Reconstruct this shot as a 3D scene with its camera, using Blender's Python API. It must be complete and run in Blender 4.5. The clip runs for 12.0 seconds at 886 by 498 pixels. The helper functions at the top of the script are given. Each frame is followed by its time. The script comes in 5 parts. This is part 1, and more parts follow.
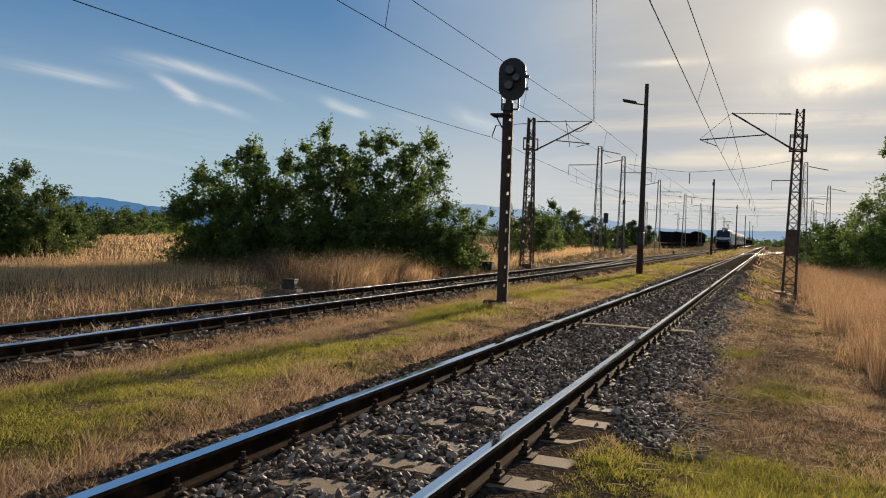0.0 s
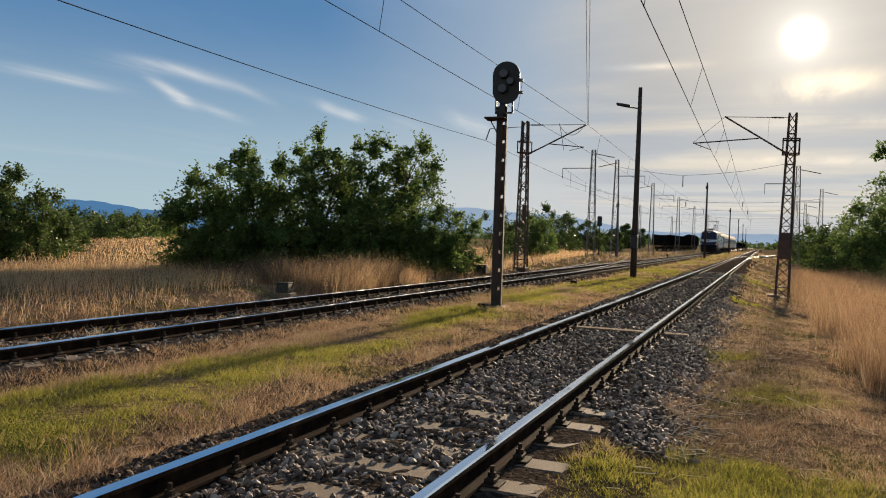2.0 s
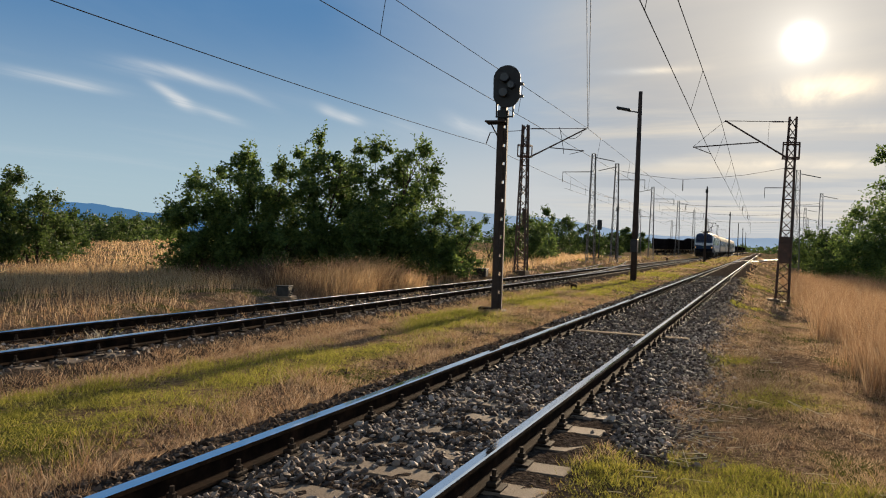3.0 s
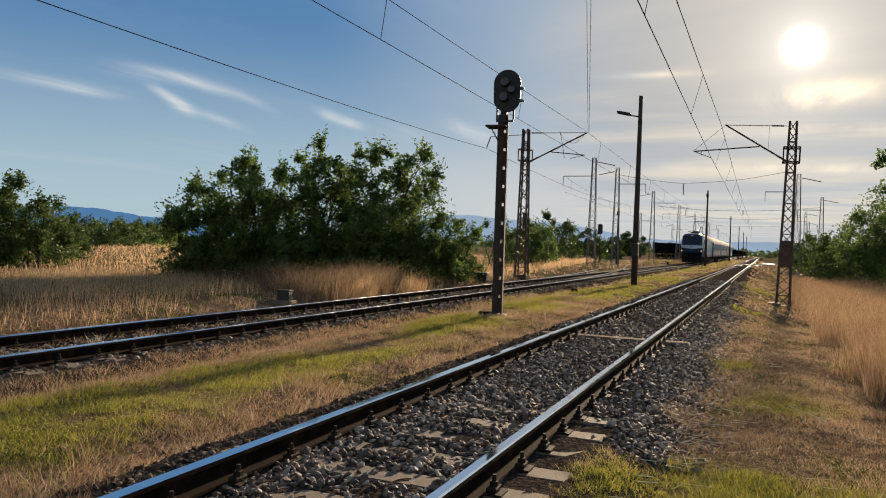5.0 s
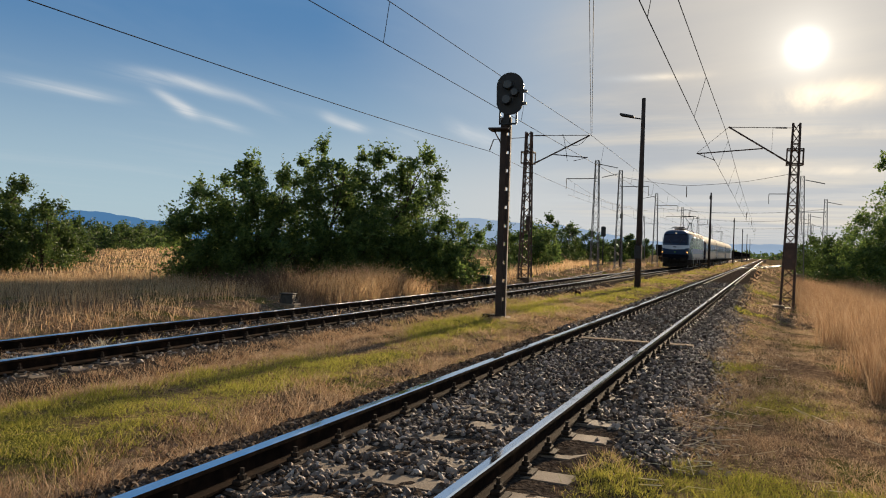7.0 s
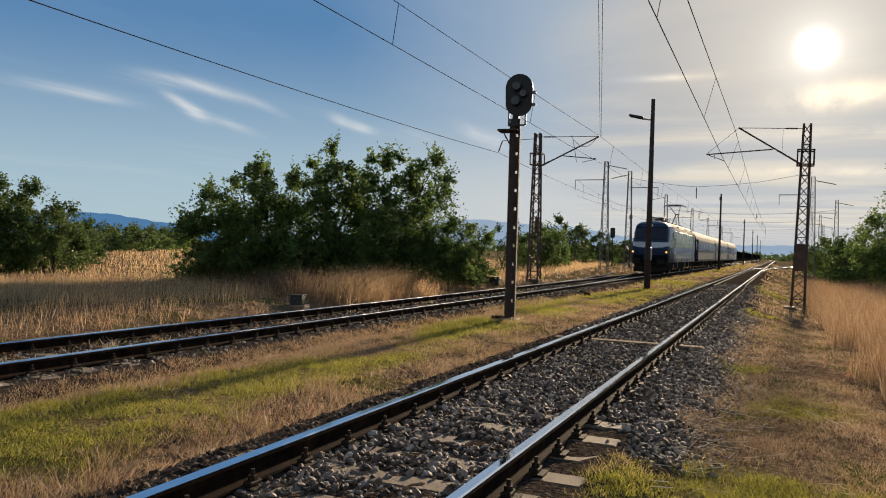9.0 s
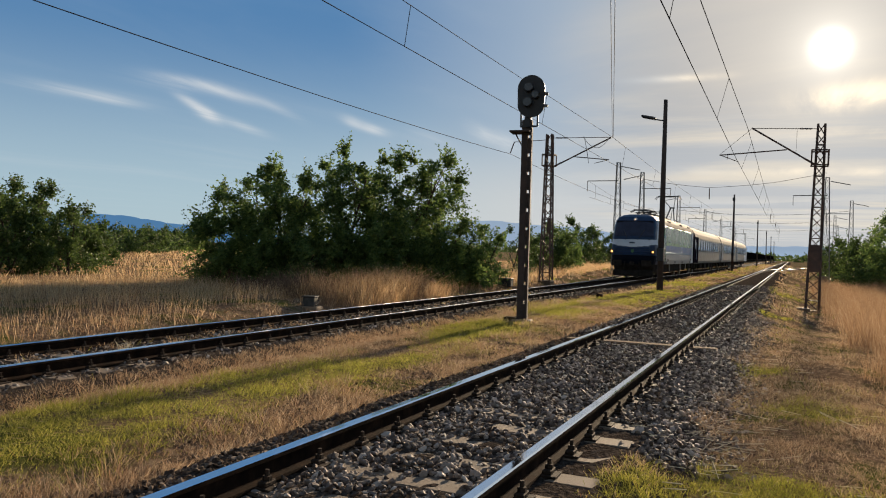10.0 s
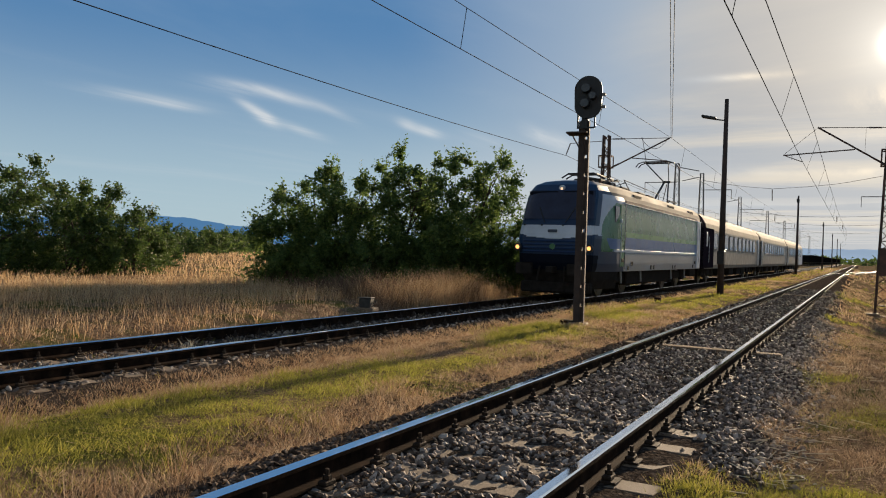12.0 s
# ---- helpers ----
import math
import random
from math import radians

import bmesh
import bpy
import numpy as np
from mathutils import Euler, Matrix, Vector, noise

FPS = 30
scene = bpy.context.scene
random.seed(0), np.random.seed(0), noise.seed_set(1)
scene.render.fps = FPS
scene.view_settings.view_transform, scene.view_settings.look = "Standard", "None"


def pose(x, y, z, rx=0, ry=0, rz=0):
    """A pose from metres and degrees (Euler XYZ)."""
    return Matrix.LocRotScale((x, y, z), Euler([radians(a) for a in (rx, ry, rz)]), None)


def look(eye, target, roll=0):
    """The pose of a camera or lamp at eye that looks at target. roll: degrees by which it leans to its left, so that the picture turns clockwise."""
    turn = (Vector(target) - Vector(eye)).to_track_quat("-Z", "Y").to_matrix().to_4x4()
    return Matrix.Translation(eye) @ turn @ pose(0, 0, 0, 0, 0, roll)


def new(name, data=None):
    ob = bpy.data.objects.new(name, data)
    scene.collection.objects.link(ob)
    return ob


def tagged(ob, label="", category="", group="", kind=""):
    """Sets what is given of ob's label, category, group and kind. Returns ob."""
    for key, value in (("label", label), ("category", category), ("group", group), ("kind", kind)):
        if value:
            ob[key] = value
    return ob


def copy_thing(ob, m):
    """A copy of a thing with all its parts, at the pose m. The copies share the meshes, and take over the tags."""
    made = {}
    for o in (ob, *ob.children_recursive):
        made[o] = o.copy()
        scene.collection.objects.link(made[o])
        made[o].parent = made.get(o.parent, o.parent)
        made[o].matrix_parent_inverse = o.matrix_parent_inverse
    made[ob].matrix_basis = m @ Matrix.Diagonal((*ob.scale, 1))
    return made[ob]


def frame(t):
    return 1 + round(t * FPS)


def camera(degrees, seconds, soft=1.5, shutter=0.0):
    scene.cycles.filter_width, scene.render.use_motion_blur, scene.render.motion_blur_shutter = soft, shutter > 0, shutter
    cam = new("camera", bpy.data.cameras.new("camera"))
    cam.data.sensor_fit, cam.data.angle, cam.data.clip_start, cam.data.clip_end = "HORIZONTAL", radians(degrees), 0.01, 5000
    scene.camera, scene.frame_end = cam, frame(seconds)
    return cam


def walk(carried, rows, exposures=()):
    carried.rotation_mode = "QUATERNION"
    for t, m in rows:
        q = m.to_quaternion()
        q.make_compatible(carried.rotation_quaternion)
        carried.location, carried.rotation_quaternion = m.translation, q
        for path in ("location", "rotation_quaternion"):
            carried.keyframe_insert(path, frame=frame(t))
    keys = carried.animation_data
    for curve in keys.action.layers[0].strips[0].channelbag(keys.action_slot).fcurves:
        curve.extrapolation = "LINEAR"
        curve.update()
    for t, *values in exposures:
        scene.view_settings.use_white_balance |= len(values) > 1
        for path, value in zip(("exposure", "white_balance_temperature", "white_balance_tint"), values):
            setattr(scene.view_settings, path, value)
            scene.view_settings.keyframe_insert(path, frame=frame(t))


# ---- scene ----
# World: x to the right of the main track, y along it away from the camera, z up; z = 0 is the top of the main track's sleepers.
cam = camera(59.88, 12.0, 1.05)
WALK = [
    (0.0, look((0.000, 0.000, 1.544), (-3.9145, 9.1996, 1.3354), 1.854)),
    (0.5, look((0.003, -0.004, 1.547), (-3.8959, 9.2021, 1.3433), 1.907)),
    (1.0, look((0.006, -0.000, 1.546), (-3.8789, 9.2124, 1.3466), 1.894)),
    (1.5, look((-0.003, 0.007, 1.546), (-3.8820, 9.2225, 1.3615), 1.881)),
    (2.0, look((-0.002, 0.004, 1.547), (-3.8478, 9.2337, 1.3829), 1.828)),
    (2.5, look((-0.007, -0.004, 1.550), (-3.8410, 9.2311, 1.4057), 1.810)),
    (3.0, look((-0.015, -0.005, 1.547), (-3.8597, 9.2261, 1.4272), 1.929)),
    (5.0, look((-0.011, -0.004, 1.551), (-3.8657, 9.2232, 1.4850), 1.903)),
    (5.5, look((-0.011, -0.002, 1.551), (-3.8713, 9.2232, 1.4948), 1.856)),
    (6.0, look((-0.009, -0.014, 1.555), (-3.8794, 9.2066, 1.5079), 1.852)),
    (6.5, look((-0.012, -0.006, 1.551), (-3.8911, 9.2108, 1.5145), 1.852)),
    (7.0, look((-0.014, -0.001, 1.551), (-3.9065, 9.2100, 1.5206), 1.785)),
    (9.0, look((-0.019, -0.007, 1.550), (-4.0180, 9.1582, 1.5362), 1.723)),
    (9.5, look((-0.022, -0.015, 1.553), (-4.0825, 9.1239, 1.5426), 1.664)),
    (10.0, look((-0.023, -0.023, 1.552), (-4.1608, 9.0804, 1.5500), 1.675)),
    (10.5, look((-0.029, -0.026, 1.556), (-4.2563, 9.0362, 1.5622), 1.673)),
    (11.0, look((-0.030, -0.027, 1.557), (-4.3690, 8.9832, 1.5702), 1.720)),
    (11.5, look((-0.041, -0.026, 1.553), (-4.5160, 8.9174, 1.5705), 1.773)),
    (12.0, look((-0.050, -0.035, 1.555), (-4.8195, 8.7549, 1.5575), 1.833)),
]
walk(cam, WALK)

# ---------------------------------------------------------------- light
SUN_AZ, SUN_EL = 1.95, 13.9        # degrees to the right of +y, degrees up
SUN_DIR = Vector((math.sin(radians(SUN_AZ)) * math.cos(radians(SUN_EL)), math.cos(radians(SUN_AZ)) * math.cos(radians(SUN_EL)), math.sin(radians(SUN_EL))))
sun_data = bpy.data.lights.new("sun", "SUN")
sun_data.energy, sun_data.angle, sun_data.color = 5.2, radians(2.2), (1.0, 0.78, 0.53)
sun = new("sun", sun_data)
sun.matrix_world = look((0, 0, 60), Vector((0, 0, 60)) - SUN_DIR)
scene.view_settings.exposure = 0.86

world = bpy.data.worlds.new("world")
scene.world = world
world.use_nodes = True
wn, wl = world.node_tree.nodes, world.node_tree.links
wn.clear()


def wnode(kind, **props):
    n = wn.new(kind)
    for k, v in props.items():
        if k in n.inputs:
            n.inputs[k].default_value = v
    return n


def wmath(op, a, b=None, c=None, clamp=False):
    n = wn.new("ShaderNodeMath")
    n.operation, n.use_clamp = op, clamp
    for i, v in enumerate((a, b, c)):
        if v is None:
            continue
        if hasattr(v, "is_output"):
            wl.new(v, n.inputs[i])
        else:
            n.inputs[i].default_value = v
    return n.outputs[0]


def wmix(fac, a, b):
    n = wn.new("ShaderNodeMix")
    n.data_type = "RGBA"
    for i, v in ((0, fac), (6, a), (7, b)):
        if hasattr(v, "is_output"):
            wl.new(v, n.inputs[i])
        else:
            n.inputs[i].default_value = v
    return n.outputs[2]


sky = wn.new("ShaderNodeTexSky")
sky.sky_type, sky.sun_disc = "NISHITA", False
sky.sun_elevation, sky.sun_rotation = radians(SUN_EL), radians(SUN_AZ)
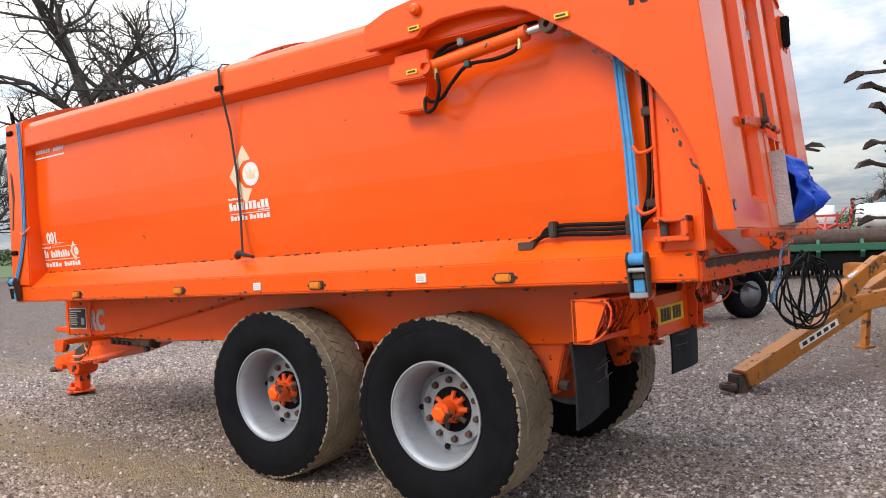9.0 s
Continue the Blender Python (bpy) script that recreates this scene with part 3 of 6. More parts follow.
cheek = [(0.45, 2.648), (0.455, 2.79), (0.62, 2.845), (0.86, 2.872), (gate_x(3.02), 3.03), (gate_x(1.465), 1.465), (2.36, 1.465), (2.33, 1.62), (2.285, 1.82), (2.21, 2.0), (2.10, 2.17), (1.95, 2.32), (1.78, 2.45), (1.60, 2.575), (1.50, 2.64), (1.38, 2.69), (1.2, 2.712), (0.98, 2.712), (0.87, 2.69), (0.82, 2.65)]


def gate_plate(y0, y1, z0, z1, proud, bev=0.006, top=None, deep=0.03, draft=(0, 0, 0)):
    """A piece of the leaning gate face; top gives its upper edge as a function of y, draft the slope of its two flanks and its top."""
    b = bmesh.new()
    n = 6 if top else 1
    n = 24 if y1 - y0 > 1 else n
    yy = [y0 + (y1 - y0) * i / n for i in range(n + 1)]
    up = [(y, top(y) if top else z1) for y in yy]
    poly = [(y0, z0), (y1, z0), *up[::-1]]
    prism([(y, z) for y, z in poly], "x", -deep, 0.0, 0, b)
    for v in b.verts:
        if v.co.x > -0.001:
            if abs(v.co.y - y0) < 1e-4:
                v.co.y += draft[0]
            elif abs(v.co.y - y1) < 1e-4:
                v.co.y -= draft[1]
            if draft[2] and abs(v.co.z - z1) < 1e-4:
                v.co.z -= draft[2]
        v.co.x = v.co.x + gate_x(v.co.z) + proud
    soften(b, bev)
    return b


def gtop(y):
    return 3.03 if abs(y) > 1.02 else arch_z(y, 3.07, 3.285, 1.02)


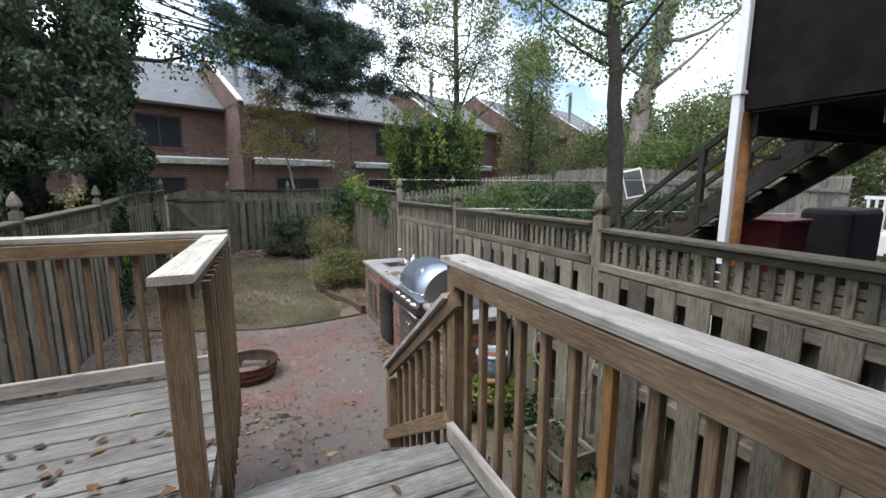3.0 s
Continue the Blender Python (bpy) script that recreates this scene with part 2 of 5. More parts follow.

::::

# PROBLEM DESCRIPTION:
Extract the lines from the line with "q.make_compatible(carried.rotation_quaternion)" through the line with "scene.view_settings.keyframe_insert(path, frame=frame(t))". Keep both of those lines, copy everything exactly, and add nothing.

# RESULT OF THIS TASK:
        q.make_compatible(carried.rotation_quaternion)
        carried.location, carried.rotation_quaternion = m.translation, q
        for path in ("location", "rotation_quaternion"):
            carried.keyframe_insert(path, frame=frame(t))
    keys = carried.animation_data
    for curve in keys.action.layers[0].strips[0].channelbag(keys.action_slot).fcurves:
        curve.extrapolation = "LINEAR"
        curve.update()
    for t, *values in exposures:
        scene.view_settings.use_white_balance |= len(values) > 1
        for path, value in zip(("exposure", "white_balance_temperature", "white_balance_tint"), values):
            setattr(scene.view_settings, path, value)
            scene.view_settings.keyframe_insert(path, frame=frame(t))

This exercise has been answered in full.